= Welsh 1000 m Peaks Race =

Annual running race in Snowdonia, Wales

 The Welsh 1000m Peaks Race takes place on the first Saturday in June each year. The 32 km route is also known as the Snowdonia Summits Marathon as competitors have to reach the top of all the 1000 metre peaks in Wales.
- Carnedd Llewelyn 1064m (3491 feet)
- Carnedd Dafydd 1044m (3425 feet)
- Glyder Fawr 1001m (3281 feet)
- Garnedd Ugain 1065m (3493 feet) and
- Snowdon (Yr Wyddfa) 1085m (3560 feet)
Runners also have to pass through several other checkpoints; this gives a total of around 8000 feet of ascent for competitors. In previous years only the lower slopes of the Glyderau would be crossed, however in September 2010, the summit of Glyder Fawr was remeasured at 1001m.The organisers of the race included this summit from 2011. It is a tough endurance event and required navigational skills.

The idea was the brainchild of Ron James, the warden of Ogwen Cottage Outdoor Pursuits Centre, along with Dr Ieuan Jones, who invited 60 people to participate in a trial event in 1970. The first race proper was held in 1971 with men starting from the shoreline at Abergwyngregyn, on the shoreline of Conwy Bay, and ladies from the Ogwen Valley. Both finished on the summit of Snowdon after which entrants were still responsible for their own safety and descent to the valley. The early events were for mountaineers, with kit checks to ensure boots were adequate & rucksacks a certain minimum weight, and groups such as West Bromwich Mountaineering Club participated every year. The Army supported the whole event, providing checkpoints throughout the route.

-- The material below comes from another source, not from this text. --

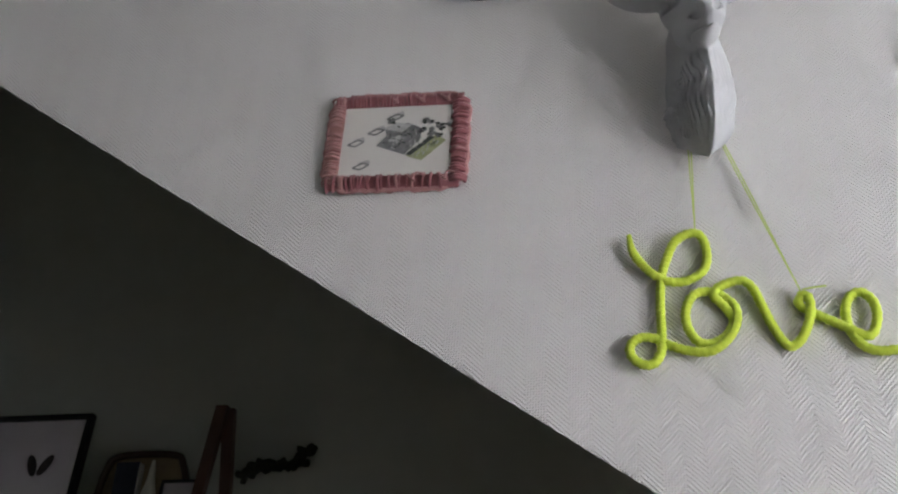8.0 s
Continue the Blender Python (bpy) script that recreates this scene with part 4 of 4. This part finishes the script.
# ---- shelf in the unlit stair, with its things ----
M_SHELF = surface("dark_wood_shelf", (0.10, 0.06, 0.035), 0.5, 0.3, 8.0, 90.0)
M_BLACKWOOD = surface("black_frame_paint", (0.012, 0.012, 0.012), 0.4, 0.2)
M_PRINT = surface("pale_lilac_print", (0.62, 0.58, 0.62), 0.6, 0.08, 10.0, 200.0)
M_PRINTDARK = surface("dark_print_shape", (0.06, 0.045, 0.045), 0.7, 0.3, 40.0, 300.0)
M_TANWOOD = surface("tan_bent_wood", (0.36, 0.27, 0.15), 0.6, 0.2, 20.0, 200.0)
M_REDWOOD = surface("red_brown_wood", (0.14, 0.064, 0.04), 0.5, 0.3, 12.0, 150.0)
M_BLUE = surface("dark_blue_cloth", (0.05, 0.06, 0.09), 0.8, 0.2, 40.0, 400.0)
M_CERAMIC = surface("cream_ceramic", (0.66, 0.64, 0.54), 0.35, 0.08, 20.0, 200.0)
M_TWIG = surface("dark_dried_leaves", (0.05, 0.055, 0.03), 0.8, 0.4, 60.0, 300.0)
SHELF_Z = 1.815


def framed_picture(name, place, w, h, rail, lean, label):
    ob = thing(name, place, label, "picture")
    ob.rotation_euler = (radians(lean), 0, 0)
    for lo, hi in (((-w / 2, -0.012, 0), (w / 2, 0.01, rail)), ((-w / 2, -0.012, h - rail), (w / 2, 0.01, h)),
                   ((-w / 2, -0.012, rail), (-w / 2 + rail, 0.01, h - rail)), ((w / 2 - rail, -0.012, rail), (w / 2, 0.01, h - rail))):
        part("frame_rail", box(bmesh.new(), lo, hi, 0.002), M_BLACKWOOD, ob, "black frame rail")
    sheet_ob = part("print", box(bmesh.new(), (-w / 2 + rail, -0.004, rail), (w / 2 - rail, 0.004, h - rail)), M_PRINT, ob, "pale print")
    return ob, sheet_ob


def build_shelf():
    tagged(part("wall_shelf", box(bmesh.new(), (-1.75, 0.93, SHELF_Z - 0.03), (-0.68, 1.2, SHELF_Z), 0.003), M_SHELF), "dark wooden shelf on the stair wall", "shelf")
    pic, paper = framed_picture("picture_frame", (-1.215, 0.985, SHELF_Z), 0.31, 0.34, 0.014, -4, "black framed pale print with dark petal shapes")
    for x, lean in ((0.033, -0.35), (0.066, 0.5)):
        pts = []
        for k in range(13):
            a = 2 * math.pi * k / 13
            px, pz = 0.011 * math.cos(a), 0.028 * math.sin(a)
            pts.append((x + px * math.cos(lean) + pz * math.sin(lean), 0.215 + pz * math.cos(lean) - px * math.sin(lean)))
        part("printed_petal", slab(bmesh.new(), pts, 0.002, "y", -0.0055), M_PRINTDARK, paper)
    framed_picture("small_picture_frame", (-0.815, 1.0, SHELF_Z), 0.095, 0.176, 0.006, -5, "small black framed lilac print on the shelf")
    # bent-wood arch
    arch = [Vector((-0.13, 0, 0.0)), Vector((-0.115, 0, 0.15)), Vector((-0.1, 0, 0.235)), Vector((-0.07, 0, 0.262)), Vector((0.06, 0, 0.262)), Vector((0.09, 0, 0.235)), Vector((0.12, 0, 0.13)), Vector((0.14, 0, 0.0))]
    tray = thing("wooden_arch_tray", (-0.945, 1.09, SHELF_Z), "tan bent-wood tray leaning at the stair wall", "tray")
    part("rim", tube(bmesh.new(), spline(arch, 0.01), 0.009, 8), M_SHELF, tray, "dark rounded rim", True)
    part("back", slab(bmesh.new(), [(p.x, p.z) for p in arch], 0.006, "y", 0.004), M_TANWOOD, tray, "tan wooden back")
    book = thing("blue_book", (-0.94, 1.0, SHELF_Z), "dark blue cloth book standing on the shelf", "book")
    part("cover", box(bmesh.new(), (-0.03, -0.012, 0), (0.025, 0.012, 0.215), 0.002), M_BLUE, book)
    part("page_block", box(bmesh.new(), (-0.027, -0.009, 0.003), (0.028, 0.009, 0.212)), M_CARD, book, "off-white pages")
    vase = [(0.0, 0.022), (0.04, 0.026), (0.09, 0.024), (0.14, 0.016), (0.165, 0.009), (0.19, 0.007), (0.212, 0.003)]
    bm = tube(bmesh.new(), [Vector((0.003 * math.sin(8 * z), 0, z)) for z, _ in vase], lambda t: vase[min(6, int(t * 6 + 0.5))][1], 14)
    v = part("ceramic_bottle", bm, M_CERAMIC, smooth=True)
    v.location = (-0.877, 0.975, SHELF_Z)
    tagged(v, "cream ceramic bottle with a narrow neck", "bottle")
    # folding wooden trestle
    tres = thing("wooden_trestle", (-0.735, 1.0, SHELF_Z), "red-brown wooden folding trestle on the shelf", "stand")
    for x in (-0.052, 0.035):
        pts = [Vector((x, 0, 0)), Vector((x * 0.1 - 0.002, 0, 0.345))]
        bm = bmesh.new()
        a, b = pts
        wv = 0.012
        slab(bm, [(a.x - wv, a.z), (a.x + wv, a.z), (b.x + wv + 0.004, b.z), (b.x - wv, b.z)], 0.02, "y", -0.01 + (0.021 if x > 0 else 0))
        part("leg", bm, M_REDWOOD, tres)
    part("crossbar", box(bmesh.new(), (-0.04, -0.012, 0.1), (0.03, -0.0102, 0.12)), M_REDWOOD, tres)
    # dried leaf spray on the wall
    spray = thing("dried_leaf_spray", (-0.655, 1.19, 2.074), "dark dried leaf spray fixed to the stair wall", "wall decoration")
    rng = random.Random(4)
    stem = spline([(-0.085, -0.008, -0.03), (-0.03, -0.01, -0.006), (0.045, -0.01, -0.008), (0.078, -0.01, 0.03)], 0.008)
    part("stem", tube(bmesh.new(), stem, 0.004, 6), M_TWIG, spray, smooth=True)
    for k in range(60):
        c = stem[rng.randrange(len(stem))]
        a = rng.uniform(0, 6.28)
        long = rng.uniform(0.018, 0.034)

        def leaf(u, v):
            w = 0.011 * math.sin(math.pi * (0.05 + 0.9 * v)) * (u - 0.5) * 2
            return c + Vector((long * v * math.cos(a) - w * math.sin(a), -0.012 * v * (1 + 0.5 * u), long * 0.7 * v * math.sin(a) + w * math.cos(a)))

        part("leaf", sheet(bmesh.new(), leaf, 2, 4, 0.0006), M_TWIG, spray)


build_shelf()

Later a Fell running class was introduced and a team event. The Gorphwysfa Club took over the race organisation from the military in the 1990s.

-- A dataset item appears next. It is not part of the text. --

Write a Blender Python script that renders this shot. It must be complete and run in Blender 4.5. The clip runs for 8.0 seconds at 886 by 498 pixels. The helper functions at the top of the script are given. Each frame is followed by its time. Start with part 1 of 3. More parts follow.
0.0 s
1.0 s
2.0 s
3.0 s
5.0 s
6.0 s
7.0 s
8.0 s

The fastest times are 3h 27m 20s recorded by Gavin Bland in 1999 and, for women, 4h 2m 39s by Angela Mudge also in 1999. The record for the team event (the accumulated times of the 3 best finishers) is 13h 41m 56s set in 1996 by the Reserves team of the Royal Regiment of Wales. The event is currently sponsored by the First Hydro Company.